The defendants in the civil case do represent a sadly common element of sports fans who depend on technology for information and expression without the necessary filter between these two uses. With technological advances giving us increased access to sports news, our vicarious relationship to sports has extended to areas beyond the actual team playing games and into the front office. This allows us to make a figure like Brian Burke the face of a franchise. We’re increasingly aware of what he does and how he does it, making his successful trades our successful trades, and his failing free agent signings our failing free agent signings.
As long as this is contained to sports we’re typically comfortable. Fans are just as likely to criticize the best player on their favorite team, as they are the general manager of their team. Just as technological advances have allowed us to expand our relationship to sports, it’s also allowed us expand the platform from which we can offer our opinions on sports.

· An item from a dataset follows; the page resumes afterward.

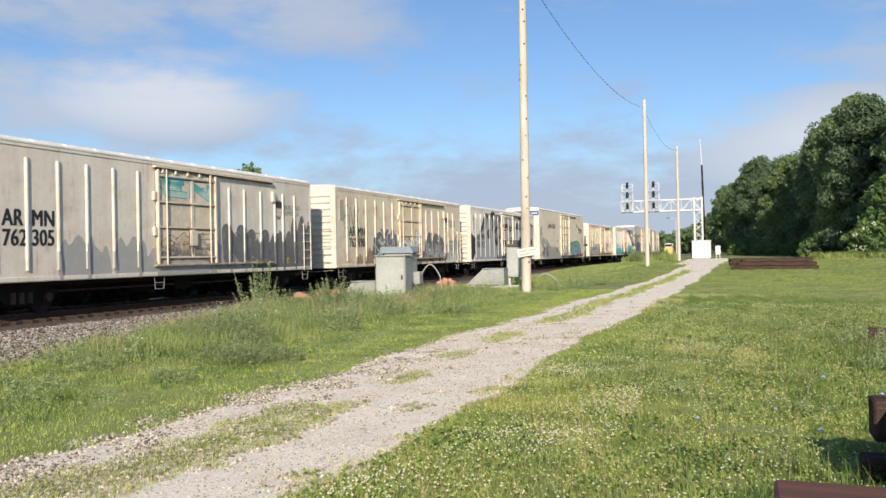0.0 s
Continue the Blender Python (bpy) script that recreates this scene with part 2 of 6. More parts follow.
def leafy(name, a, b, rough=0.6, sheen=0.25, curve=1.0):
    """Leaves and blades: tone varies from piece to piece."""
    m, nt, p = principled(name, a, rough)
    g = nt.nodes.new("ShaderNodeNewGeometry")
    c = mix_color(nt, math_node(nt, "POWER", g.outputs["Random Per Island"], curve), a, b)
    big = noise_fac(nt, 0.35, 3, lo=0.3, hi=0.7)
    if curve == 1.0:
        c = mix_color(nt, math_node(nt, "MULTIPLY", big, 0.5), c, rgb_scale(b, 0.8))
    nt.links.new(c, p.inputs["Base Color"])
    tr = nt.nodes.new("ShaderNodeBsdfTranslucent")
    nt.links.new(c, tr.inputs["Color"])
    mx = nt.nodes.new("ShaderNodeMixShader")
    mx.inputs[0].default_value = sheen
    nt.links.new(p.outputs[0], mx.inputs[1])
    nt.links.new(tr.outputs[0], mx.inputs[2])
    nt.links.new(mx.outputs[0], nt.nodes["Material Output"].inputs["Surface"])
    return m


def turf(name, a, b, dark, dry, sheen=0.35):
    """Grass: blades differ one by one, and patches of darker and of drier growth run through them."""
    m, nt, p = principled(name, a, 0.6)
    g = nt.nodes.new("ShaderNodeNewGeometry")
    c = mix_color(nt, math_node(nt, "POWER", g.outputs["Random Per Island"], 1.5), a, b)
    c = mix_color(nt, math_node(nt, "MULTIPLY", noise_fac(nt, 1.5, 5, lo=0.46, hi=0.66, rough=0.65), 0.75), c, dark)
    c = mix_color(nt, math_node(nt, "MULTIPLY", noise_fac(nt, 0.55, 4, lo=0.5, hi=0.7, shift=(7, 3, 0)), 0.6), c, dry)
    nt.links.new(c, p.inputs["Base Color"])
    tr = nt.nodes.new("ShaderNodeBsdfTranslucent")
    nt.links.new(c, tr.inputs["Color"])
    mx = nt.nodes.new("ShaderNodeMixShader")
    mx.inputs[0].default_value = sheen
    nt.links.new(p.outputs[0], mx.inputs[1])
    nt.links.new(tr.outputs[0], mx.inputs[2])
    nt.links.new(mx.outputs[0], nt.nodes["Material Output"].inputs["Surface"])
    return m


def car_paint(name, base, rust=0.3, grime=0.35, seed=0.0):
    """Weathered white freight-car paint: sheets of slightly different tone, rain streaks, rust runs, scuffs and road dirt."""
    m, nt, p = principled(name, base, 0.5)
    sh = (seed * 3.1, seed * 7.7, seed * 1.3)
    panel = noise_fac(nt, 0.55, 3, (1, 1, 0.6), 0.3, 0.7, shift=sh)
    c = mix_color(nt, math_node(nt, "MULTIPLY", panel, 0.5), rgb_scale(base, 0.98), rgb_scale(base, 0.8))
    streak = noise_fac(nt, 1.6, 5, (1, 3.0, 0.16), 0.5, 0.78, shift=sh, rough=0.65)
    c = mix_color(nt, math_node(nt, "MULTIPLY", streak, grime * 0.4), c, (0.4, 0.34, 0.26))
    fine = noise_fac(nt, 5.0, 4, (1, 4.0, 0.12), 0.56, 0.74, shift=sh)
    c = mix_color(nt, math_node(nt, "MULTIPLY", fine, grime * 0.3), c, (0.34, 0.27, 0.19))
    splash = noise_fac(nt, 0.7, 6, (1, 1, 1.6), 0.47, 0.68, shift=(seed * 2, 1, seed), rough=0.7)
    c = mix_color(nt, math_node(nt, "MULTIPLY", splash, grime * 0.5), c, (0.5, 0.41, 0.3))
    blot = noise_fac(nt, 1.1, 6, (1, 1, 1.3), 0.5, 0.62, shift=(seed, 2, 5))
    run = noise_fac(nt, 3.0, 4, (1, 4.5, 0.2), 0.52, 0.7, shift=(2, seed * 5, 1))
    r = math_node(nt, "MULTIPLY", math_node(nt, "MULTIPLY", blot, math_node(nt, "ADD", math_node(nt, "MULTIPLY", run, 0.85), 0.15), clamp=True), rust, clamp=True)
    c = mix_color(nt, r, c, (0.33, 0.17, 0.07))
    pits = noise_fac(nt, 9.0, 6, (1, 1, 0.7), 0.63, 0.7, shift=sh, rough=0.7)
    c = mix_color(nt, math_node(nt, "MULTIPLY", pits, rust * 0.7, clamp=True), c, (0.22, 0.11, 0.05))
    dust = noise_fac(nt, 6.0, 5, (1, 1, 1), 0.55, 0.85, shift=sh)
    c = mix_color(nt, math_node(nt, "MULTIPLY", dust, grime * 0.45), c, (0.33, 0.29, 0.23))
    nt.links.new(c, p.inputs["Base Color"])
    bump(nt, p, panel, 0.25, 0.03)
    return m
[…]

Again, as long as we remain in the realm of sports with all of this, it’s fine. If you want to write a blog entry or a message board post degrading a player, manager or front office, it’s all well and good. As long as you refrain from personal attacks, it’s typically a good thing for the sport and the team – no matter how harsh your take.
Unfortunately, we all have access to both information and platforms. The access is indiscriminate to our abilities to comprehend what is fair game and what is personal. It’s all possible. And this is what happened with the line-crossers in this case who decided it was all right to share untruthful information online. Reading through an interview with one of the accused, it’s not difficult to conclude that what’s lacking in maliciousness as a motivating factor is more than made up for in simply not understanding the impact of one’s words.
There’s a basic lack of comprehension for the power of the source that’s being used to express their opinions. The irony is found in their use of that very same source to inform the opinions that they express. Burke is pursuing the teaching of one of the harshest lessons ever taught, and it’s likely for the best that many of us are able to audit this course from afar rather than be a direct student.